Tra impressionismo e neoclassicismo
La variegata, asciutta partitura di De Falla, in bilico tra impressionismo e neoclassicismo – e nello spirito, vicina al fraseggiare ed alle asimmetrie stravinskiane - sfrutta magistralmente un secolare sedime di forme, melodie e ritmi popolari iberici. Affidando alle voci un declamato melodico, presenta frequenti, brillanti momenti strumentali, tutti sottolineati con eleganza e nitidezza da Michele Gamba, concertatore abile e duttile.
Il sostegno strumentale in entrambi i lavori è quello fornito dalla Camerata Strumentale di Prato; al cembalo Orhan Memed, all'arpa Chiara Scannapieco. Il team del collettivo Anagoor si è presa carico dell'intero allestimento scenico - regia, scene, abiti, luci - elaborando uno spettacolo agile ed intrigante, teatralmente molto eloquente ed efficace.
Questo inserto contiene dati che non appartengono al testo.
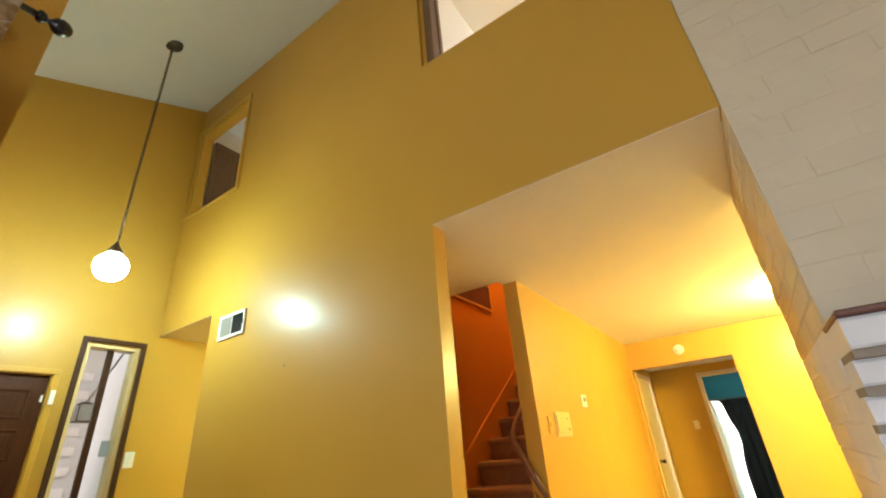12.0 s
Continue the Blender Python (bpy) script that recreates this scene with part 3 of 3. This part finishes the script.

La versione spagnola di un'antica favola orientale
Altra serata, stavolta all'aperto del Cortile delle Carceri per Il n'est pas comme nous, recente lavoro di Solbiati, destinato ad un minuscolo organico: una voce femminile cantante e recitante, violino, viola, violoncello e un ridotto set di percussioni. Pensato in forma concertistica e tratto da El retablo de las maravillas, intermezzo comico in prosa di Cervantes – il testo però adottato è in francese - è stato portato a forma scenica per il Cantiere dal regista Guglielmo Del Sante, che alla cantante affianca un drappello di mimi.
Servono a raffigurare il gruppo di autorità cittadine, mentre al posto dei ciarlatani Chanfalla e Chirinos Del Sante pone due streghe, che propongono nel loro teatrino il succedersi di apparizioni mirabolanti (tutte inesistenti, va da sé) visibili solo a condizione d'avere sangue puro e nobile. Vale a dire non essere né figli illegittimi, né mori convertiti, né ebrei, tutte persone ritenute allora di rango inferiore.
Naturalmente, per vergogna e presunzione, tutti fingono di intravedere ed ammirare quelle immaginarie meraviglie; e quando arriva un soldato ignaro dell'imbroglio, il quale sostiene di non scorgere un bel nulla, viene ferocemente insultato da tutti perché ”Lui non è come noi!”. Situazione comicamente surreale, che denota una feroce critica, da parte di Cervantes, allo stolido conformismo della società del suo tempo. Ma non è che le cose, dopo quattro secoli, siano poi così cambiate...
Partitura rarefatta e stringente
La partitura di Solbiati porta con sé una strumentazione sintetica e rarefatta, obbliga a limitate combinazioni timbriche, in cui si procede un po' per sottrazione. Densa però nella concezione musicale, che impone alla voce il compito più vasto ed gravoso. Ed è quella del soprano Maria Eleonora Caminada, interprete di ammirevole versatilità, messa a dar vita a tutti i personaggi alternando canto e recitazione.
Il Trio Quidlibet, formato da Vittorio Sebeglia, Virginia Luca e Fabio Fausone, sussidiato dalle percussioni di Davide Costantini, procede con massima sicurezza. Dobbiamo a Mara Pieri i costumi, a Gianni “Giaccio” Trabalzini le luci. Quanto al contributo registico, a conti fatti, ne abbiamo scorto ben poco. E quel poco, generico e di modesta rilevanza.